For the past several days I have been rattling the cages at the Tribune—but Sunday the man who makes the great ponderous newspaper worthwhile and is pound-for-pound the best political analyst in print in Chicago had another column that lends great insight into the patronage changes that Daley, Jr. has brought to Chicago. As other sources have noted, Daley senior rewarded pols with jobs through the various ward organizations. He was a power broker who built his political party with jobs. Young Daley virtually abolished the idea of spoils going to the wards—and instead, with the help of Tim Degnan and others ignored the wards and built his own organization with patronage, converting the old Democratic party into a truly Daley party. No one has satisfactorily answered the question “why” until the Trib’s premier columnist did yesterday.

John Kass, who is worth the entire weight of the Tribune Tower to the newspaper’s empire and is the supreme analyst of the Daley era, points out that Daley was enraged at how the ward organizations backed Eddie Burke for states’ attorney over him—so much so that when Daley became mayor he changed the entire focus from the Democratic party’s ward organizations to a personal fiefdom. That insight is worth a great deal. It’s my hope that someday Kass writes a book about the current Daley with as much—and I imagine more perspicacity than even Mike Royko’s about the Old Man…

Dirty Tricks

Probably the biggest political news story of the past week had to do with Bill Scheuer, the rather far-out liberal who wants to run on a third party ticket for Congress in the 6th, opposing both Dem Melissa Bean and Republican David McSweeney. Talking exclusively to Rich Miller of Capitol Fax, Scheuer said he was approached by one whom he identified as an Anthony J. Constantine of an outfit called AR Consulting to collect signatures which will get Scheuer on the ballot—for a price. Scheuer agreed and Constantine purportedly agreed to do the job. But then after using up a good deal of time, Constantine was contacted and used some flimsy excuses like personal health which caused him to flub the assignment. Thus Scheuer may miss getting on the ballot. A check reveals that an Anthony J. Constantine works for Rep. Daniel Lipinski (D-IL). Although he is the head of AJ Consulting, Constantine says he was not the man who contacted Scheuer. Sounds like an old-fashioned Nixon era duplicitous game to me. Constantine, evidently paid by federal funds as a Lipinski staffer should be probed along with Lipinski. Lipinski, son of veteran machine pol Bill who handed his job to his kid, is regarded as rather weird anyhow.

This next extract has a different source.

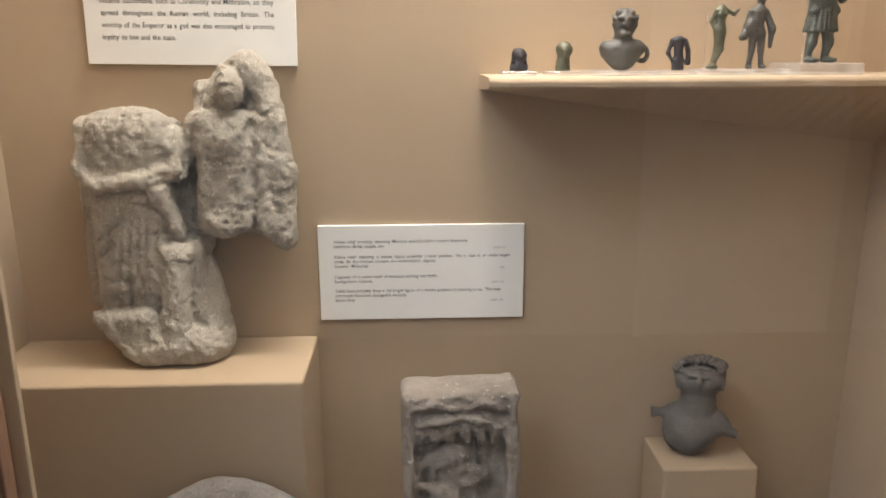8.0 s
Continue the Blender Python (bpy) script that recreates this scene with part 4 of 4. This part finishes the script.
# ---- things on the case floor ----
plinth = part("small_plinth", box(-0.049, 0.049, -0.055, 0.055, 0, 0.019, 0.0035, 3), FABRIC)
plinth.matrix_world = pose(-0.0495, -0.242, FLOOR)
tagged(plinth, "small pale fabric-covered plinth on the case floor", "plinth")


def lying_figure(p):
    x, y, z = p
    d0 = joined(0.35, limb(p, (0.1, 6.9, 0.9), (0.1, 6.3, 0.9), 0.72, 0.7), limb(p, (-0.2, 5.0, 0.9), (0.5, 5.0, 0.9), 0.95), limb(p, (0.15, 5.0, 0.9), (0.25, 2.6, 0.9), 1.0, 0.95), limb(p, (0.25, 2.6, 0.9), (0.35, 0.3, 0.8), 0.95, 0.9),
                egg(p, (1.6, 5.6, 1.0), (0.75, 1.0, 0.7)), limb(p, (-0.7, 4.9, 0.9), (-1.5, 3.4, 0.8), 0.42, 0.34), limb(p, (-1.5, 3.4, 0.8), (-2.1, 2.9, 1.0), 0.34, 0.28), limb(p, (1.5, 4.8, 0.9), (2.0, 3.4, 0.8), 0.42, 0.34))
    for k in range(3):
        d0 = cut(d0, limb(p, (-0.15 + 0.35 * k, 3.6, 1.95), (-0.1 + 0.4 * k, 0.3, 1.75), 0.14), 0.12)
    d0 = cut(d0, limb(p, (-0.4, 0.6, 1.85), (1.1, 0.6, 1.85), 0.16), 0.2)
    return np.maximum(d0 + 0.07 * grainy(p, 0.5, 30), 0.03 - z)


sculpture("bronze_fortune_figurine", lying_figure, (-2.8, -0.6, -0.2), (3, 8.2, 2.3), 0.1, VERDIGRIS, pose(-0.052, -0.283, FLOOR + 0.019, 0, 0, 1),
          "small green bronze draped figurine lying on a plinth", "figurine")


def fragment(p):
    d0 = joined(0.4, limb(p, (0, 0.8, 0.7), (0.3, -1.4, 0.7), 1.0, 0.85), egg(p, (0.3, 1.5, 0.7), (1.0, 0.9, 0.7)), egg(p, (0.9, 0.2, 0.7), (0.9, 1.3, 0.7)), limb(p, (0.1, -1.2, 0.6), (-0.2, -2.2, 0.5), 0.6, 0.4))
    return np.maximum(d0 + 0.25 * grainy(p, 0.9, 31) + 0.1 * grainy(p, 0.4, 32), 0.03 - p[2])


sculpture("black_fragment", fragment, (-2.2, -3.2, -0.2), (2.6, 3, 2.2), 0.13, BLACKBRONZE, pose(0.323, -0.222, FLOOR, 0, 0, -16), "small jagged black metal fragment on the case floor", "fragment")

sensor = thing("humidity_sensor", "small white sensor box with a cable on the floor", "sensor", pose(0.336, -0.281, FLOOR + 0.0022, 0, 0, 6))
part("body", box(-0.0205, 0.0205, -0.0135, 0.0135, 0.006, 0.047, 0.002), PLASTIC, sensor)
part("foot", box(-0.016, 0.016, -0.010, 0.010, 0.0, 0.0058, 0.001), PLASTIC, sensor)
part("cable", tube([(-0.004, -0.014, 0.010), (-0.006, -0.024, 0.006), (-0.022, -0.044, 0.0035), (-0.055, -0.060, 0.0035), (-0.12, -0.072, 0.0035)], 0.0032), PLASTIC, sensor, "white cable")

# ---- bronze plaque on its acrylic easel ----
easel = thing("acrylic_easel", "clear acrylic easel with lip and two pegs", "display stand", pose(0.441, -0.140, FLOOR, 0, 0, -33))
sheet = part("sheet", box(-0.047, 0.047, 0.0, 0.003, 0.0, 0.198, 0.0005, 1), ACRYLIC, easel)
sheet.matrix_local = pose(0, 0.002, 0.003, -17, 0, 0)
sheet.visible_shadow = False
part("lip", box(-0.050, 0.050, -0.020, 0.000, 0.0, 0.0045, 0.0006, 1), HAZED, easel).visible_shadow = False
part("lip_edge", box(-0.050, 0.050, -0.0235, -0.0205, 0.0, 0.006, 0.0006, 1), EDGEGLINT, easel).visible_shadow = False
# strips added round the sheet, their white standing in for bright edge glints
for x0, x1, z0, z1 in ((-0.0478, -0.0471, 0.0, 0.198), (0.0471, 0.0478, 0.0, 0.198), (-0.047, 0.047, 0.1981, 0.1988)):
    edge = part("sheet_edge", box(x0, x1, 0.0003, 0.0027, z0, z1), EDGEGLINT, easel, "pale strip for the sheet edge glint")
    edge.matrix_local = pose(0, 0.002, 0.003, -17, 0, 0)
for x, z in ((-0.0385, 0.118), (0.0385, 0.118)):
    peg = part("peg", cylinder(0.0016, 0.0016, 0.011, 10), METAL, easel, "tiny steel peg")
    peg.matrix_local = pose(0, 0.002, 0.003, -17, 0, 0) @ pose(x, 0.0, z, 90, 0, 0)


def plaque(p):
    u, d, v = p[0], -p[1], p[2]
    q = (u, v, d)
    d0 = block(q, (0, 7.3, 0.45), (3.55, 7.3, 0.45), 0.3)
    d0 = np.maximum(d0, (np.abs(u) + 0.55 * np.abs(v - 7.3) - 6.4) * 0.85)
    d0 = cut(d0, block(q, (0, 7.3, 1.3), (3.05, 6.7, 0.6), 0.3), 0.2)
    figure = joined(0.25, egg(q, (-0.3, 12.4, 0.8), (0.85, 1.0, 0.75)), egg(q, (-0.3, 13.3, 0.8), (0.9, 0.5, 0.6)), egg(q, (-0.7, 9.9, 0.8), (1.2, 1.5, 0.7)), limb(q, (-0.2, 10.3, 1.0), (2.6, 9.6, 1.0), 0.42, 0.3), limb(q, (-1.5, 10.5, 0.9), (-1.9, 8.4, 0.9), 0.4),
                    egg(q, (-0.6, 6.0, 0.8), (1.9, 3.2, 0.75)), egg(q, (-0.2, 2.6, 0.7), (1.7, 1.9, 0.6)), egg(q, (1.9, 11.6, 0.75), (0.95, 1.1, 0.4)), egg(q, (1.6, 8.4, 0.7), (1.0, 1.2, 0.4)))
    d0 = join(d0, figure, 0.25)
    for k in range(6):
        y = 7.8 - 0.95 * k
        d0 = cut(d0, limb(q, (-2.1 + 0.1 * k, y + 0.5, 1.55), (0.2, y - 0.5, 1.65), 0.15), 0.12)
        d0 = cut(d0, limb(q, (0.2, y - 0.5, 1.65), (1.4, y + 0.2, 1.4), 0.15), 0.12)
    return d0 + 0.06 * grainy(p, 0.7, 33) + 0.04 * grainy(p, 0.35, 34)


sculpture("bronze_plaque", plaque, (-4, -1.9, -0.3), (4, 0.4, 15), 0.11, PLAQUE, pose(0.441, -0.140, FLOOR, 0, 0, -33) @ pose(0, -0.0015, 0.0065, -17, 0, 0) @ Matrix.Diagonal((1.0, 1.0, 1.10, 1.0)),
          "dark green bronze plaque with draped figure leaning on easel", "plaque")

For one thing he looks like an advance man for a famine, skin and bones, gaunt who could be a brother of Mike Cherdorf the strange human skull specter who haunts Homeland Security…

Short Shrifts

Congratulations to the great team of Peter Roskam and Frank Avila for fielding issues so deftly on “Political Shootout” last night. I worried at first that there would be no disagreements but they did match wits on the most sensitive domestic issue on the agenda: immigration. It was clear to me that young Jesse Jackson who had Avila in his corner for mayor, has hurt himself by fooling around with running for mayor without evidently being serious about it…Lefty “political columnist” Carol Marin of the Sun-Times (who is so invaluable she doubles as NBC and WTTW-TV commentator) produces an emotional tirade today in her paper advocating a hike in the minimum wage…

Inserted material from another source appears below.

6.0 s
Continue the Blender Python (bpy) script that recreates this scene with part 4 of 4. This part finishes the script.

A favorite priest for the Sun-Times, Democratic newspaper of record and the wishy-washy Tribune (“we dunno what we are but let’s say we’re not conservative, we think”) was serenaded last week in both papers because he is “beloved.” He is Father Bill Kenneally retiring from St. Gertrude’s, the mother church of the Left, who publicly called pro-life Congressman Henry Hyde “a meathead,” demanded the resignation of Francis Cardinal George, calls himself “El Presidente” (we’re supposed to laugh), announces he quit drinking 16 years ago and utterly charms Sun-Times reporter Maureen O’Donnell who decided that among all priests here he is “beloved”. Old codgers like Kenneally, a buddy of Andy Greeley and public mourner for the late Msgr. Jack Egan, and his late secretary Peggy Roach come from the Che Guevarra wing of the church…

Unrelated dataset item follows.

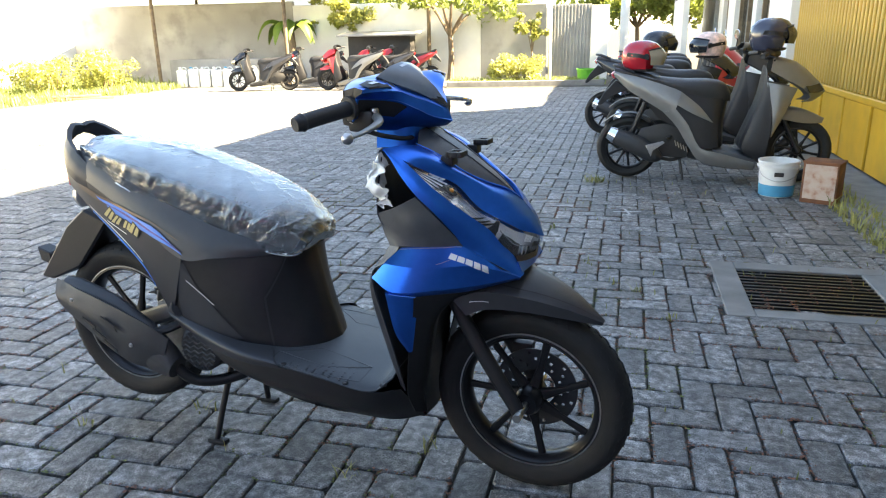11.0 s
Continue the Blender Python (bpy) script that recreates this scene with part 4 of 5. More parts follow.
M_OLDP = material("rust_eaten_paint", (0.34, 0.13, 0.06), 0.8, vary=0.3, scale=16, second=(0.60, 0.56, 0.50), bump=0.5, bump_scale=80, stain=0.5, stain_scale=16)
M_TRED = material("truck_red_paint", (0.55, 0.03, 0.025), 0.35, vary=0.06, coat=0.3)
M_TPINK = material("truck_pink_paint", (0.72, 0.13, 0.28), 0.38, vary=0.06, coat=0.3)
M_TWHITE = material("truck_white_paint", (0.74, 0.74, 0.73), 0.38, vary=0.04, coat=0.3, stain=0.1)
M_TBEIGE = material("chassis_cream_paint", (0.50, 0.48, 0.36), 0.55, vary=0.1, stain=0.35, stain_scale=6)
M_TDARK = material("chassis_black", (0.025, 0.024, 0.023), 0.7, vary=0.25)
M_WHEEL = material("silver_wheel_paint", (0.55, 0.56, 0.57), 0.4, metal=0.4, vary=0.08, stain=0.2, stain_scale=12)
M_SILV = material("silver_grey_paint", (0.19, 0.187, 0.18), 0.33, metal=0.5, vary=0.06)
M_REDP = material("red_scooter_paint", (0.42, 0.02, 0.025), 0.3, vary=0.05, coat=0.4)
M_BLKP = material("black_scooter_paint", (0.02, 0.02, 0.022), 0.25, vary=0.05, coat=0.4)
M_HRED = material("red_helmet_paint", (0.36, 0.008, 0.018), 0.2, vary=0.05, coat=0.5)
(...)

Jay Mariotti, sports columnist for the Sun Times, might enjoy it a bit too much after having been outrageously assailed by Ozzie Guillen. Guillen called him a “[bleeping] fag”—which is not worthy of Guillen, who should be censured for hurling that verbal garbage. And he enables Mariotti to reap many columns from the experience plus mentions in both newspapers, all radio stations, all TV stations and taking first rank at Mayor Daley’s news conference as well as an editorial defense in his newspaper centering on Mariotti’s favorite subject—not sports but the perpendicular pronoun “I”…And for you early risers, have you noticed how much happier Matt Lauer seems on the “Today” show now that his teammate aka the all American freckle-faced, perky kid next door with the stiletto heels, Katie Couric, is gone? I miss her but am looking forward to Meredith (can’t spell her last name but you know who I mean).

And finally—I cite some other Blogs but seldom recommend them-- but will in this case. It’s www.reversespin.com written by a well-seasoned ex-journalist who has an encyclopedic knowledge of the media as well as politics. He’s an ex-Democrat turned Republican but he’s not knee-jerk predictable and goes after the big boys in both parties (somewhat like I fancy I do). He is Dan Curry who runs Curry Strategies. He was Peter Fitzgerald’s press secretary among other assignments. He’s has been just about the best in the business as a journalist for several papers, including the Daily Herald, has become the absolute best in the business of political consulting…and now has equaled these accomplishments by becoming a terrific blogger. That’s www.reversespin.com. You’ll like it. I’m going to link it up to this one.